November 29, 2020

Street Smarts

Kendra Hicks is a senior journalism major and staff writer for The Journal

One of my biggest pet peeves is when people make either of these two statements: “I don’t go in the city because it’s too dangerous,” or, “If you go in the city, make sure you have someone go with you.” Apparently, suburbia thinks any trip downtown, or past the city limits will bring big, scary monsters knocking on their car windows.
Not everyone in the city is dangerous. It’s almost embarrasing that in 2011 we still have to explain that city neighborhoods are different, not deadly. A lot of city dwellers (like myself) are doing the same thing that people in the county are trying to do; live life, make money — legally — and hopefully see the next day.
But the biggest false sense of security? People who live in St. Louis County feel like they are safer than the people who live in St. Louis City. I have lived in the city all my life and I need to clarify a few things. One, I don’t hear gunshots when I go to sleep at night. Two, every neighborhood in the city isn’t unsafe.
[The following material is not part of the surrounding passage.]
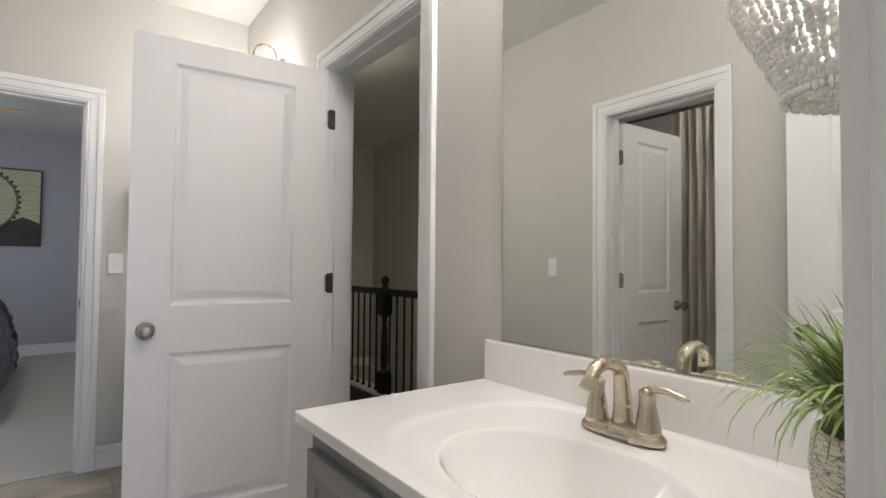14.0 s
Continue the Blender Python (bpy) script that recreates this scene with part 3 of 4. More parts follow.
# ---- bedroom wall ----
kp = base("intercom_panel", pose(-0.055, 0, 1.425), "grey wall intercom panel with speaker and buttons", "intercom")
part("body", bx(-0.066, 0.066, -0.018, 0, -0.063, 0.063, 0.003), PANEL, kp)
b = bmesh.new()
lathe(b, [(0, 0), (0.02, 0), (0.02, 0.0015), (0, 0.0015)], 28, Matrix.Translation((0, -0.018, 0.022)) @ Matrix.Diagonal((1.9, 1, 1, 1)) @ Matrix.Rotation(radians(90), 4, "X"))
part("speaker_grille", b, GRILLE, kp)
part("button_strip", bx(-0.053, 0.05, -0.0215, -0.017, -0.046, -0.016, 0.002), PLASTIC, kp)
for x in (-0.043, -0.027, -0.008, 0.008):
    part("button", lathe(bmesh.new(), [(0, 0), (0.006, 0), (0.005, 0.003), (0, 0.003)], 14, Matrix.Translation((x, -0.0215, -0.036)) @ Matrix.Rotation(radians(90), 4, "X")), PLASTIC, kp)
for x in (-0.035, 0.0):
    part("legend_bar", bx(x - 0.005, x + 0.005, -0.0222, -0.0212, -0.026, -0.0235), DARKDOT, kp)
part("dial", lathe(bmesh.new(), [(0, 0), (0.009, 0), (0.008, 0.006), (0, 0.006)], 18, Matrix.Translation((0.033, -0.0215, -0.034)) @ Matrix.Rotation(radians(90), 4, "X")), PLASTIC, kp)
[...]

Three, not every person walking around at night is a mugger, a drug dealer or a pimp.
But statistics don’t lie, and there is more crime in the city than the county. According to the St. Louis Post Dispatch, from February 2010 to August 2011, there have been 91,000 crimes reported. In St. Louis County from January 2011 to October 2011, there have only been 38,000 crimes reported.
For as long as I can remember, my dad has been telling me to “watch my surroundings.” He has been a police officer for City of St. Louis Metropolitan Police Department longer than I have been alive. As a child, I didn’t understand why awareness was important. Either you got lucky and stayed safe or you didn’t, right?
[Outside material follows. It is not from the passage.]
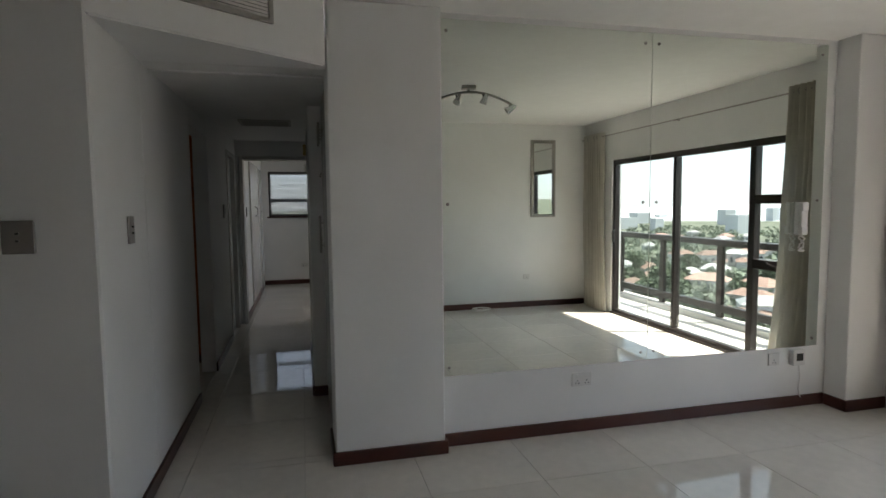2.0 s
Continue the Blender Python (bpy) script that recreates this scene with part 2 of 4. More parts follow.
def hang(ob, parent):
    ob.parent = parent
    if parent.parent is None:
        ob.matrix_parent_inverse = Matrix.Translation(-parent.location)


def part(name, bm, mat, parent=None, label="", smooth=False):
    ob = new(name, mesh_of(name, bm, mat, smooth))
    if parent:
        hang(ob, parent)
    if label:
        tagged(ob, label)
    return ob


def thing(name, at, label, category, group="", kind=""):
    ob = new(name)
    ob.location = at
    ob.empty_display_size = 0.05
    return tagged(ob, label, category, group, kind)


def structure(name, bm, mat, label):
    return tagged(part(name, bm, mat), label, name.split("_")[0], kind="structure")


CH = 2.50      # living room ceiling
HC = 2.155     # hall ceiling
SY = -0.45     # south wall
MY = 3.70      # mirror wall
WX = 4.65      # window wall
KX = -2.42     # kitchen tile wall
KN = 6.65      # kitchen north wall

# ---- large structure ----
floor = structure("floor", boxes(((-3.72, SY - 0.1, -0.12), (WX + 0.12, 3.72, -0.012)), ((-2.55, 3.72, -0.12), (1.1, KN + 0.1, -0.012)), ((-1.5, KN + 0.1, -0.12), (3.1, 11.4, -0.012))), GROUT,
                  "cream polished porcelain tile floor with thin grey joints")
structure("ceiling_living", boxes(((-3.72, SY - 0.1, CH), (WX + 0.12, 3.85, CH + 0.15)), ((-2.55, 3.58, CH), (0.0, KN + 0.1, CH + 0.15))), CEIL, "smooth white painted plaster ceiling")
structure("ceiling_hall", boxes(((0.0, 3.70, HC), (1.2, 5.6, HC + 0.2)), ((0.0, 5.6, HC + 0.06), (1.2, 7.75, HC + 0.26)), ((0.0, 3.85, HC - 0.012), (0.9, 3.87, HC)), bevel=0.004), CEIL, "lowered white hall ceiling with a trap panel")
bm = bmesh.new()
prof = [(0.0, 2.98), (0.905, 3.615), (0.905, 3.70), (0.0, 3.70)]
lo = [bm.verts.new((x, y, HC)) for x, y in prof]
hi = [bm.verts.new((x, y, CH)) for x, y in prof]
bm.faces.new(lo[::-1])
bm.faces.new(hi)
for k in range(4):
    bm.faces.new((lo[k], lo[(k + 1) % 4], hi[(k + 1) % 4], hi[k]))
bmesh.ops.bevel(bm, geom=[e for e in bm.edges if all(v.co.z < HC + 0.01 for v in e.verts)], offset=0.008, segments=2, affect="EDGES")
bmesh.ops.recalc_face_normals(bm, faces=bm.faces)
structure("bulkhead", bm, PAINT, "white slanting bulkhead above the hall entrance holding a vent")
structure("ceiling_bedroom", boxes(((-0.1, 7.75, CH), (3.1, 11.4, CH + 0.15))), CEIL, "white bedroom ceiling")
# mirror wall with pillar and pier
structure("wall_mirror_side", boxes(((1.4, MY + 0.008, 0), (WX + 0.12, MY + 0.15, CH))), PAINT, "white painted wall that carries the large mirrors")
structure("wall_pillar", boxes(((0.91, 3.62, 0), (1.53, 3.98, CH)), bevel=0.008), PAINT, "white painted square pillar beside the hall")
structure("wall_pier", boxes(((4.30, 3.53, 0), (WX + 0.1, MY + 0.006, CH)), bevel=0.006), PAINT, "white painted pier behind the curtain")
structure("wall_south", boxes(((-3.6, SY - 0.12, 0), (WX + 0.12, SY, CH))), PAINT, "white painted long wall with sockets and two small mirrors")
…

The older I’ve become, I get why he was stressing this issue. He knew that crime wasn’t always about lucky or unlucky, or your neighborhood. It’s about being smart, safe and reasonable.
Going into the city just requires the use of some basic street smarts. And after seeing more than one of my peers lose their sense of security or their property to “rookie mistakes,” I thought it might be time to educate people.
Here are some tips on things to do and not to do when making your couple trips to the city every year for baseball and football games, the Botanical Gardens, the Zoo, the Arch, Forest Park and the Central West End, The Fox, City Museum and the Science Center.
—Always lock your car doors. Just do it, I don’t care how nice the neighborhood is.
—Do not leave any valuables visible in your car.
—Don’t leave the GPS bracket on the windshield. Thieves now know there’s a chance that the GPS is in your vehicle.
—Secure items in the trunk of the car before you reach your destination.
—Do not walk down dimly lit streets at night. You are just asking to get mugged.
—Observe the people around you, but try not to stare.
—If you are uncomfortable, don’t walk alone with your eyes on the pavement, walk with a group.
—If you leave your bike unattended, always secure it to a fixed object — a tree or light pole — with a chain and a lock.
—If going to a game downtown, park in the garages. Yes, they’re more expensive, but there are far fewer break-ins. Consider it a down payment on safety.
—If you can, take the MetroLink if you’re going to a big event in the city. Looking cool in your car won’t be cool while sitting in traffic.
—Do not walk around with both headphones on. Anything could happen and you would never know.
If these steps are followed, a trip into the city can be safe and fun. Going to the city doesn’t have to be a scary experience — it should be looked at as a learning experience.  If more county residents used some of these tips when going back to the county, I wouldn’t have to see on the news that someone broke into a home or car because they left the doors unlocked.
This isn’t ground-breaking stuff, it’s just common sense. But as long as we hear county dwellers speak of the city with fear and trepidation, we have failed in our ability to interact. Take my advice or don’t, but the Cardinals game will go on without you.